• TASK DIRECTIONS
Begin with the first line and repeat exactly through the line containing "small fallen leaves"; leave every image out.

• INFORMATION SHOWN

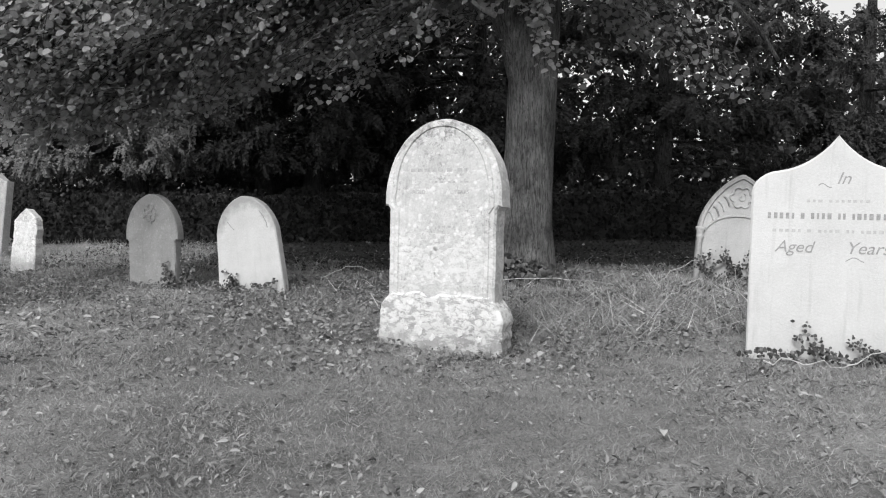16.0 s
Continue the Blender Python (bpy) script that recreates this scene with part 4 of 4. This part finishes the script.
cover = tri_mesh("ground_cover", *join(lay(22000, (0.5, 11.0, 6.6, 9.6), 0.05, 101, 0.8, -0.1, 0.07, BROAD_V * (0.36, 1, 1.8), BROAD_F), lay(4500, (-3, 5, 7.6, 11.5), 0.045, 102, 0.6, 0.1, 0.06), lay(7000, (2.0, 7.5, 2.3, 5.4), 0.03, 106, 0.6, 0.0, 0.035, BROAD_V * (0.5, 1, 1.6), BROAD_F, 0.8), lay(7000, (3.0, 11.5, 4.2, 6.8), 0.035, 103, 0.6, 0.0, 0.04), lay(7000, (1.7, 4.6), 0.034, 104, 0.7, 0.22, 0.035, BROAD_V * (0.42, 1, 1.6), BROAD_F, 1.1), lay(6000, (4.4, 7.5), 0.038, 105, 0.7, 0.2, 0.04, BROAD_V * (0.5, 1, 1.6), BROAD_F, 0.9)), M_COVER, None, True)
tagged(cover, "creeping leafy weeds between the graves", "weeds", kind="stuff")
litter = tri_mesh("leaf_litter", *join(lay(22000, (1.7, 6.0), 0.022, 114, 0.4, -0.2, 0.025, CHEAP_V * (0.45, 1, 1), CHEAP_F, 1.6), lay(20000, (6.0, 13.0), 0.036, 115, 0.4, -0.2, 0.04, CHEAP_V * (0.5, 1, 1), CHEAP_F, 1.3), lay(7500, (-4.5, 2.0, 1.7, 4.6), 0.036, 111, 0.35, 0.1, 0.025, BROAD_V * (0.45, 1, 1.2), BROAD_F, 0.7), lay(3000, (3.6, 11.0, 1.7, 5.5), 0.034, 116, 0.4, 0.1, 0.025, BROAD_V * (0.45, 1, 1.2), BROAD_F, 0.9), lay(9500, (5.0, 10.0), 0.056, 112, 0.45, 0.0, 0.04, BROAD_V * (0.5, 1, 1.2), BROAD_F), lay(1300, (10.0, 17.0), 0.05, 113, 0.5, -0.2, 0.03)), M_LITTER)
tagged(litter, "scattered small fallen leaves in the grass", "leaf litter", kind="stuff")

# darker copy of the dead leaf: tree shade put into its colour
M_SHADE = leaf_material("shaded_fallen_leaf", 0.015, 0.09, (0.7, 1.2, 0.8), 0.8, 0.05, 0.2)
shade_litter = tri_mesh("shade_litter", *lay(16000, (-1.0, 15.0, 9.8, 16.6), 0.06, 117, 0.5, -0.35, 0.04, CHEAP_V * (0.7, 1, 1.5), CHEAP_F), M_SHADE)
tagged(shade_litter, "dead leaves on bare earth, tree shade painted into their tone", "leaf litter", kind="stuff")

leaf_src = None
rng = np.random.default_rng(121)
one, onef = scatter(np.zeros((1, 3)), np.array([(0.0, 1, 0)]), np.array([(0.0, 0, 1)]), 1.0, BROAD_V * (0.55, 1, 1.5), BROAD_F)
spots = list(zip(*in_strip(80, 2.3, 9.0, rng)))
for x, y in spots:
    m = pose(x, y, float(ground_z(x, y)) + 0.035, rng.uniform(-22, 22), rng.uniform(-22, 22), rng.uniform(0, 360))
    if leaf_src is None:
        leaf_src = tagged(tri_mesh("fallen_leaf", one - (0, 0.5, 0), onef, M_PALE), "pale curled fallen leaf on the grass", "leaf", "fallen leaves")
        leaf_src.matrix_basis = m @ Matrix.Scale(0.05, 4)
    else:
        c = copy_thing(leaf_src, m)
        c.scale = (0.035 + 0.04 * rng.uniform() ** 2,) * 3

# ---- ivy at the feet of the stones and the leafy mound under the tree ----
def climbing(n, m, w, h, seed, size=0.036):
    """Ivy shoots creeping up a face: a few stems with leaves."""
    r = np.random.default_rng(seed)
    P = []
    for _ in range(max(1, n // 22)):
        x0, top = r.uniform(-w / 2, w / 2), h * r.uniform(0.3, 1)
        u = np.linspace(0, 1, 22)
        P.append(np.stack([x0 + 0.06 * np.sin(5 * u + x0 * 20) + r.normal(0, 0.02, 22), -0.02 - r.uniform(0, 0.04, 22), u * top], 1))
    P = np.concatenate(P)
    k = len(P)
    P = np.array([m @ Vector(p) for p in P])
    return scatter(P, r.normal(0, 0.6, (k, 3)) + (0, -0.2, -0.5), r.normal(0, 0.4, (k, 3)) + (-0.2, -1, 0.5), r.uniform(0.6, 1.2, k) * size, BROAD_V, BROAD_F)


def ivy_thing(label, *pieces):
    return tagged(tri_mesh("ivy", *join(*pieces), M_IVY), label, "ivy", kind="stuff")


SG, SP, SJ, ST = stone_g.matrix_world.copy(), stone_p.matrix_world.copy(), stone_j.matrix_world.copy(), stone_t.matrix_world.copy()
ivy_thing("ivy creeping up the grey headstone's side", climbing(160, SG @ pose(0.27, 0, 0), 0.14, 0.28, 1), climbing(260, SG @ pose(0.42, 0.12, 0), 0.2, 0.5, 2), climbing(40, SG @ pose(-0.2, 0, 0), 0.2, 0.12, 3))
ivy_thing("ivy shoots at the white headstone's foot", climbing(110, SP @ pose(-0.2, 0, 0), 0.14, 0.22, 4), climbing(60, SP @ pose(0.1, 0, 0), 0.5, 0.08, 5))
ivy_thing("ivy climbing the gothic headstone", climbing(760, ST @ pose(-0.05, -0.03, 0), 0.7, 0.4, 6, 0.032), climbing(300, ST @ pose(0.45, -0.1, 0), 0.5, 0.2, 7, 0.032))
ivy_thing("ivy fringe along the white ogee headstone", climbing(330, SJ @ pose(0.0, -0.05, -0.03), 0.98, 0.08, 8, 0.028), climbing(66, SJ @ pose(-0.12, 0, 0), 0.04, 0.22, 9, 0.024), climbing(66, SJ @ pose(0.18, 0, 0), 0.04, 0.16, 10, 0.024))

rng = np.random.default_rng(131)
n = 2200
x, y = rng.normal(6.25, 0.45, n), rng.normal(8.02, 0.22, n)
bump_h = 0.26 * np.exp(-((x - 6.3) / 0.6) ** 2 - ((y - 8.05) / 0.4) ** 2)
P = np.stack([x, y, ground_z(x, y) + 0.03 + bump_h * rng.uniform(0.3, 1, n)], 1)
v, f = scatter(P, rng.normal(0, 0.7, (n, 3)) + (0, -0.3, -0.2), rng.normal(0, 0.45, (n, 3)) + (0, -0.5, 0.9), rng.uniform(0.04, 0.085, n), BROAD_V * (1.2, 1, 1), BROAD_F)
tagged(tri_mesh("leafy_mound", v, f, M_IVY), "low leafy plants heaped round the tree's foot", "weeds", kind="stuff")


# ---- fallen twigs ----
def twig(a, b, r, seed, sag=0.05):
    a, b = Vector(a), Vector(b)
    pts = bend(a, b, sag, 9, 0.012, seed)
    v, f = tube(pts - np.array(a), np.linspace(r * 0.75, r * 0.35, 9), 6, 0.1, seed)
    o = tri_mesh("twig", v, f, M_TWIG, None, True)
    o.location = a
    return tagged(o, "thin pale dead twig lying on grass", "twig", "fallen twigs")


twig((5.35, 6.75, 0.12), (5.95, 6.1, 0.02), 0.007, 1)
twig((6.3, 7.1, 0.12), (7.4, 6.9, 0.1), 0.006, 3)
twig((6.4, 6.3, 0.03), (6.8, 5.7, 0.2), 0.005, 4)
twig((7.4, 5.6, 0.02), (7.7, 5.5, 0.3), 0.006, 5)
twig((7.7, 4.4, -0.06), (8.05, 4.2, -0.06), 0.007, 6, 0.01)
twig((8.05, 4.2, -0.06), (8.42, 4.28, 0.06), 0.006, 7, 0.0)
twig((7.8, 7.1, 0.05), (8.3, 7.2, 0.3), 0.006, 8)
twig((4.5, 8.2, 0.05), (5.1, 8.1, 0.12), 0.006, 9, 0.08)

• OUTPUT FOR THIS TASK
16.0 s
Continue the Blender Python (bpy) script that recreates this scene with part 4 of 4. This part finishes the script.
cover = tri_mesh("ground_cover", *join(lay(22000, (0.5, 11.0, 6.6, 9.6), 0.05, 101, 0.8, -0.1, 0.07, BROAD_V * (0.36, 1, 1.8), BROAD_F), lay(4500, (-3, 5, 7.6, 11.5), 0.045, 102, 0.6, 0.1, 0.06), lay(7000, (2.0, 7.5, 2.3, 5.4), 0.03, 106, 0.6, 0.0, 0.035, BROAD_V * (0.5, 1, 1.6), BROAD_F, 0.8), lay(7000, (3.0, 11.5, 4.2, 6.8), 0.035, 103, 0.6, 0.0, 0.04), lay(7000, (1.7, 4.6), 0.034, 104, 0.7, 0.22, 0.035, BROAD_V * (0.42, 1, 1.6), BROAD_F, 1.1), lay(6000, (4.4, 7.5), 0.038, 105, 0.7, 0.2, 0.04, BROAD_V * (0.5, 1, 1.6), BROAD_F, 0.9)), M_COVER, None, True)
tagged(cover, "creeping leafy weeds between the graves", "weeds", kind="stuff")
litter = tri_mesh("leaf_litter", *join(lay(22000, (1.7, 6.0), 0.022, 114, 0.4, -0.2, 0.025, CHEAP_V * (0.45, 1, 1), CHEAP_F, 1.6), lay(20000, (6.0, 13.0), 0.036, 115, 0.4, -0.2, 0.04, CHEAP_V * (0.5, 1, 1), CHEAP_F, 1.3), lay(7500, (-4.5, 2.0, 1.7, 4.6), 0.036, 111, 0.35, 0.1, 0.025, BROAD_V * (0.45, 1, 1.2), BROAD_F, 0.7), lay(3000, (3.6, 11.0, 1.7, 5.5), 0.034, 116, 0.4, 0.1, 0.025, BROAD_V * (0.45, 1, 1.2), BROAD_F, 0.9), lay(9500, (5.0, 10.0), 0.056, 112, 0.45, 0.0, 0.04, BROAD_V * (0.5, 1, 1.2), BROAD_F), lay(1300, (10.0, 17.0), 0.05, 113, 0.5, -0.2, 0.03)), M_LITTER)
tagged(litter, "scattered small fallen leaves in the grass", "leaf litter", kind="stuff")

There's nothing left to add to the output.